Exactly repeat the lines starting at the one that holds "Continue the Blender" and ending at the one that holds "mirror_cabinet()". Both end lines count; leave out everything else.

##### DATA SECTION

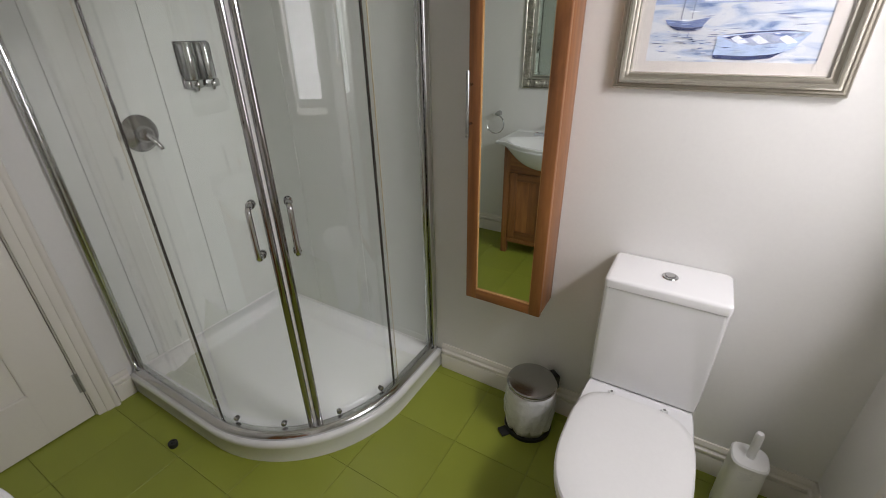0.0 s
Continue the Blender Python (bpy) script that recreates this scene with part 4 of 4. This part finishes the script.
mirror_cabinet()


# ---- framed watercolour ----
def picture():
    x0, x1, z0, z1 = -0.363, 0.160, 1.314, 1.836
    y = NORTH
    p = thing("framed_picture", "watercolour of boats and a lighthouse in a champagne frame", "picture", at=((x0 + x1) / 2, y, z0))
    def ring(sec, name, mat, label=""):
        bm = bmesh.new()
        vs = []
        for a, b in ((0, 0), (1, 0), (1, 1), (0, 1)):
            vs.append([bm.verts.new((x0 + d if a == 0 else x1 - d, y - h, z0 + d if b == 0 else z1 - d)) for d, h in sec])
        for i in range(4):
            r0, r1 = vs[i], vs[(i + 1) % 4]
            for j in range(len(sec)):
                k = (j + 1) % len(sec)
                bm.faces.new((r0[j], r0[k], r1[k], r1[j]))
        part(name, bm, mat, p, label)
    ring([(0, 0.002), (0, 0.016), (0.003, 0.020), (0.006, 0.019), (0.008, 0.022), (0.012, 0.023), (0.014, 0.021), (0.017, 0.024), (0.030, 0.021), (0.040, 0.014), (0.040, 0.004)], "frame", CHAMPAGNE)
    ring([(0.0168, 0.0246), (0.020, 0.0256), (0.026, 0.0242), (0.030, 0.0218), (0.028, 0.0205), (0.018, 0.022)], "bright_moulding", PALEBEAD, "bright silver moulding")
    ring([(0.0395, 0.0145), (0.043, 0.0150), (0.045, 0.011), (0.045, 0.004), (0.0395, 0.004)], "inner_bead", PALEBEAD)
    part("backing", box(x0 + 0.02, x1 - 0.02, y - 0.004, y - 0.001, z0 + 0.02, z1 - 0.02), MAT, p)
    ax0, ax1, az0, az1 = -0.288, 0.083, 1.386, 1.756
    bm = bmesh.new()
    for b in ((x0 + 0.041, ax0, z0 + 0.041, z1 - 0.041), (ax1, x1 - 0.041, z0 + 0.041, z1 - 0.041), (ax0, ax1, z0 + 0.041, az0), (ax0, ax1, az1, z1 - 0.041)):
        box(b[0], b[1], y - 0.0075, y - 0.0058, b[2], b[3], bm=bm)
    part("mount", bm, MAT, p, "pale pinkish card mount")
    # watercolour sheet: washes of blue on white paper
    m = bpy.data.materials.new("watercolour")
    m.use_nodes = True
    n, l = m.node_tree.nodes, m.node_tree.links
    co, mp = n.new("ShaderNodeTexCoord"), n.new("ShaderNodeMapping")
    l.new(co.outputs["Object"], mp.inputs["Vector"])
    mp.inputs["Scale"].default_value = (6, 6, 26)
    a = n.new("ShaderNodeTexNoise"); a.inputs["Scale"].default_value = 1.6; a.inputs["Detail"].default_value = 7; a.inputs["Distortion"].default_value = 0.8
    l.new(mp.outputs[0], a.inputs["Vector"])
    ramp = n.new("ShaderNodeValToRGB")
    e = ramp.color_ramp.elements
    e[0].position, e[0].color = 0.30, (0.14, 0.21, 0.42, 1)
    e[1].position, e[1].color = 0.52, (0.62, 0.635, 0.68, 1)
    mid = e.new(0.40); mid.color = (0.42, 0.49, 0.64, 1)
    l.new(a.outputs[0], ramp.inputs[0]); l.new(ramp.outputs[0], n["Principled BSDF"].inputs["Base Color"])
    n["Principled BSDF"].inputs["Roughness"].default_value = 0.85
    sky_m = m.copy()
    sky_m.name = "watercolour_sky"
    for q in sky_m.node_tree.nodes:
        if q.type == "MAPPING":
            q.inputs["Scale"].default_value = (5, 5, 7)
        if q.type == "VALTORGB":
            q.color_ramp.elements[0].color = (0.40, 0.44, 0.62, 1)
            q.color_ramp.elements[0].position = 0.30
            q.color_ramp.elements[-1].position = 0.56
    horizon = 1.522
    part("painted_sea", box(ax0, ax1, y - 0.0050, y - 0.0042, az0, horizon), m, p, "blue watercolour sea")
    part("painted_sky", box(ax0, ax1, y - 0.0050, y - 0.0042, horizon, az1), sky_m, p, "pale blue watercolour sky")
    def ink(nm, c):
        return material(nm, c, 0.85, var=0.22, scale=45, grain=0.15, grain_scale=260, bump=0)
    navy, mauve, pale, slate = ink("ink_navy", (0.03, 0.045, 0.14)), ink("ink_mauve", (0.36, 0.27, 0.37)), ink("ink_paper", (0.70, 0.72, 0.79)), ink("ink_slate", (0.16, 0.21, 0.40))
    rose, mist = ink("ink_rose_wash", (0.50, 0.37, 0.43)), ink("ink_mist", (0.34, 0.42, 0.64))
    haze, hull = ink("ink_haze", (0.36, 0.39, 0.53)), ink("ink_hull", (0.42, 0.52, 0.72))
    lay = [0]
    def shape(nm, pts, mat):
        lay[0] += 1
        yy = y - 0.0051 - 0.00001 * lay[0]
        b = bmesh.new()
        f = [b.verts.new((u, yy, w)) for u, w in pts]
        g = [b.verts.new((u, yy + 0.0004, w)) for u, w in pts]
        b.faces.new(f); b.faces.new(list(reversed(g)))
        for k in range(len(f)):
            q = (k + 1) % len(f)
            b.faces.new((f[k], f[q], g[q], g[k]))
        part(nm, b, mat, p)
    rnd = random.Random(11)
    # far shore: clumps of trees along the waterline
    for k in range(84):
        u = ax0 + 0.004 + (0.130 if k < 70 else 0.33) * rnd.random()
        r = rnd.uniform(0.0025, 0.0065)
        rise = 0.042 * math.exp(-((u + 0.215) / 0.045) ** 2)
        w = horizon + 0.003 + r * 0.6 + rise * rnd.random()
        shape("painted_tree", [(u + r * rnd.uniform(0.7, 1.1) * math.cos(2 * math.pi * j / 9), w + r * rnd.uniform(0.6, 1.1) * math.sin(2 * math.pi * j / 9)) for j in range(9)], (mist, slate, mist, haze)[k % 4])
    shape("painted_shore", [(ax0, horizon - 0.003), (ax0, horizon + 0.005), (-0.16, horizon + 0.007), (0.02, horizon + 0.004), (ax1, horizon + 0.006), (ax1, horizon - 0.005)], mist)
    # cloud wash of fine upright strokes
    for k in range(26):
        u = ax0 + 0.002 + 0.0029 * k
        shape("painted_stroke", [(u, 1.612 + rnd.uniform(-0.004, 0.004) + 0.0006 * k), (u + 0.0015, 1.612 + 0.0006 * k), (u + 0.0015, az1 - 0.001), (u, az1 - 0.001)], haze)
    # lighthouse with its keeper's house
    lx = -0.143
    shape("painted_lighthouse", [(lx - 0.031, horizon + 0.012), (lx + 0.030, horizon + 0.010), (lx + 0.014, 1.690), (lx - 0.014, 1.690)], mauve)
    shape("painted_lighthouse_shade", [(lx - 0.031, horizon + 0.014), (lx - 0.008, horizon + 0.012), (lx - 0.004, 1.672), (lx - 0.0135, 1.680)], navy)
    shape("painted_lighthouse_light", [(lx + 0.002, 1.632), (lx + 0.016, 1.632), (lx + 0.012, 1.668), (lx + 0.001, 1.668)], rose)
    for k in range(26):                             # broken brushwork on the tower
        w = rnd.uniform(horizon + 0.02, 1.675)
        half = 0.028 - 0.014 * (w - horizon) / 0.17
        u, r = lx + half * rnd.uniform(-0.95, 0.75), rnd.uniform(0.002, 0.005)
        shape("painted_dab", [(u + r * rnd.uniform(0.5, 1.1) * math.cos(2 * math.pi * j / 7), w + 1.7 * r * rnd.uniform(0.5, 1.1) * math.sin(2 * math.pi * j / 7)) for j in range(7)], (haze, navy, slate, mauve)[k % 4] if u < lx else (rose, haze, slate)[k % 3])
    shape("painted_gallery", [(lx - 0.019, 1.688), (lx + 0.019, 1.688), (lx + 0.017, 1.704), (lx - 0.017, 1.704)], slate)
    shape("painted_lantern", [(lx - 0.011, 1.704), (lx + 0.011, 1.704), (lx + 0.010, 1.728), (lx, 1.744), (lx - 0.010, 1.728)], rose)
    shape("painted_house", [(lx - 0.034, horizon), (lx + 0.205, horizon - 0.003), (lx + 0.205, horizon + 0.024), (lx + 0.060, horizon + 0.026), (lx + 0.020, horizon + 0.016), (lx - 0.034, horizon + 0.015)], pale)
    shape("painted_gable", [(lx + 0.052, horizon + 0.024), (lx + 0.128, horizon + 0.024), (lx + 0.092, horizon + 0.050)], rose)
    shape("painted_gable_face", [(lx + 0.062, horizon + 0.024), (lx + 0.118, horizon + 0.024), (lx + 0.092, horizon + 0.043)], pale)
    shape("painted_roof", [(lx + 0.110, horizon + 0.036), (lx + 0.196, horizon + 0.030), (lx + 0.184, horizon + 0.066), (lx + 0.116, horizon + 0.070)], rose)
    shape("painted_roof", [(lx + 0.014, horizon + 0.026), (lx + 0.058, horizon + 0.028), (lx + 0.048, horizon + 0.040), (lx + 0.022, horizon + 0.038)], mauve)
    for u in (-0.168, -0.156, -0.118, -0.100, -0.080, -0.058, -0.036, -0.004, 0.022, 0.044):
        shape("painted_window", [(u, horizon + 0.005), (u + 0.004, horizon + 0.005), (u + 0.004, horizon + 0.011), (u, horizon + 0.011)], slate)
    # two-masted boat and its reflection
    for u, hh in ((-0.222, 1.602), (-0.198, 1.606)):
        shape("painted_mast", [(u, 1.480), (u + 0.0013, 1.480), (u + 0.0052, hh), (u + 0.0045, hh)], navy)
        shape("painted_reflection", [(u + 0.0002, 1.456), (u + 0.0014, 1.456), (u - 0.0006, 1.440), (u - 0.0016, 1.442)], slate)
    shape("painted_hull", [(-0.258, 1.484), (-0.205, 1.479), (-0.155, 1.488), (-0.172, 1.466), (-0.205, 1.463), (-0.250, 1.472)], slate)
    shape("painted_gunwale", [(-0.256, 1.485), (-0.205, 1.4795), (-0.160, 1.4875), (-0.205, 1.4835)], pale)
    shape("painted_waterline", [(-0.248, 1.470), (-0.200, 1.464), (-0.166, 1.468), (-0.180, 1.458), (-0.225, 1.459)], navy)
    # rowing boat in front
    shape("painted_boat", [(-0.131, 1.446), (-0.060, 1.452), (0.000, 1.455), (0.056, 1.452), (0.030, 1.418), (-0.010, 1.402), (-0.060, 1.397), (-0.132, 1.400)], hull)
    shape("painted_boat_inside", [(-0.124, 1.444), (-0.060, 1.450), (0.000, 1.452), (0.046, 1.449), (0.008, 1.430), (-0.050, 1.424), (-0.095, 1.431)], haze)
    shape("painted_boat_shadow", [(-0.120, 1.443), (-0.085, 1.447), (-0.050, 1.4495), (-0.065, 1.441), (-0.098, 1.437)], navy)
    shape("painted_boat_shadow", [(-0.020, 1.4505), (0.030, 1.4495), (0.012, 1.443), (-0.010, 1.4445)], slate)
    for u in (-0.098, -0.056, 0.000):
        shape("painted_thwart", [(u - 0.004, 1.440), (u + 0.016, 1.427), (u + 0.036, 1.431), (u + 0.010, 1.447)], pale)
    shape("painted_rim", [(-0.132, 1.447), (-0.060, 1.4545), (0.000, 1.4575), (0.058, 1.4535), (0.000, 1.4545), (-0.060, 1.4515)], navy)
    shape("painted_keel", [(-0.132, 1.403), (-0.060, 1.400), (-0.010, 1.405), (0.012, 1.410), (-0.010, 1.396), (-0.060, 1.391), (-0.131, 1.394)], navy)
    for k in range(60):
        u, w = rnd.uniform(ax0 + 0.004, ax1 - 0.05), rnd.uniform(az0 + 0.006, horizon - 0.006)
        q = rnd.uniform(0.008, 0.045)
        hh = rnd.uniform(0.0004, 0.0012)
        shape("painted_ripple", [(u, w), (u + q * 0.5, w - hh), (u + q, w + 0.001), (u + q * 0.5, w + hh)], (mist, mist, slate, pale)[k % 4])
    for k in range(46):
        u, w = rnd.uniform(ax0 + 0.003, -0.10), rnd.uniform(1.405, 1.462)
        q, hh = rnd.uniform(0.006, 0.034), rnd.uniform(0.0005, 0.0016)
        shape("painted_ripple", [(u, w), (u + q * 0.4, w - hh), (u + q, w + 0.0005), (u + q * 0.5, w + hh)], (slate, mist, haze, navy)[k % 4])
    g = part("glass", box(x0 + 0.040, x1 - 0.040, y - 0.0115, y - 0.0095, z0 + 0.040, z1 - 0.040), GLASS, p, "clear picture glass")
    g.visible_shadow = False


picture()


def radiator():
    r = thing("radiator", "white steel panel radiator under the window", "radiator", at=(EAST, 0.67, 0.0))
    part("panel", box(EAST - 0.062, EAST - 0.030, 0.33, 1.012, 0.18, 0.575, 0.008), GLOSS, r)
    for k in range(17):
        y = 0.350 + k * 0.0385
        part("rib", box(EAST - 0.0655, EAST - 0.061, y, y + 0.020, 0.21, 0.545, 0.002, 1), GLOSS, r)
    for y in (0.42, 0.92):
        part("bracket", box(EAST - 0.031, EAST, y - 0.015, y + 0.015, 0.24, 0.52), GLOSS, r)
    for y in (0.315, 1.027):
        v = bmesh.new()
        sweep([(EAST - 0.046, y, 0.0), (EAST - 0.046, y, 0.17)], ring_section(0.0075, 12), v, up=(0, 1, 0))
        lathe([(0, 0), (0.014, 0), (0.016, 0.004), (0.016, 0.040), (0.012, 0.046), (0, 0.047)], (EAST - 0.046, y, 0.15), None, 18, v)
        part("valve", v, WHITEPL, r)


radiator()


def plug():
    p = thing("rubber_plug", "small round black rubber plug on the floor", "plug", at=(-1.654, 0.432, 0))
    part("cap", lathe([(0, 0), (0.0155, 0), (0.0165, 0.003), (0.0175, 0.018), (0.0165, 0.022), (0.011, 0.0225), (0.0105, 0.019), (0, 0.0185)], (-1.654, 0.432, 0), None, 24), BLACK, p)
    part("stud", lathe([(0, 0), (0.005, 0), (0.0045, 0.005), (0, 0.006)], (-1.654, 0.432, 0.0185), None, 14), BLACK, p)


plug()


# ---- floor tiles ----
def tiles():
    sx, sy, g = 0.2995, 0.3015, 0.0006
    me = finish(box(-sx / 2 + g, sx / 2 - g, -sy / 2 + g, sy / 2 - g, -0.0035, 0.0, 0.0006, 1), TILE, "tile")
    for i in range(-6, 5):
        for j in range(-3, 6):
            x, y = -0.690 + sx * (i + 0.5), 0.110 + sy * (j + 0.5)
            x0, x1, y0, y1 = max(x - sx / 2, WEST - 0.06), min(x + sx / 2, EAST + 0.02), max(y - sy / 2, SOUTH - 0.06), min(y + sy / 2, NORTH + 0.02)
            if x1 - x0 < 0.02 or y1 - y0 < 0.02:
                continue
            whole = x1 - x0 > sx - 0.001 and y1 - y0 > sy - 0.001
            if whole:
                ob = new("tile", me)
                ob.location = (x, y, 0)
            else:
                ob = new("tile", finish(box(x0 + g, x1 - g, y0 + g, y1 - g, -0.0035, 0.0, 0.0006, 1), TILE, "tile"))
            ob.parent = floor


tiles()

##########

• [EXERCISE RESULT]:
Continue the Blender Python (bpy) script that recreates this scene with part 4 of 4. This part finishes the script.
mirror_cabinet()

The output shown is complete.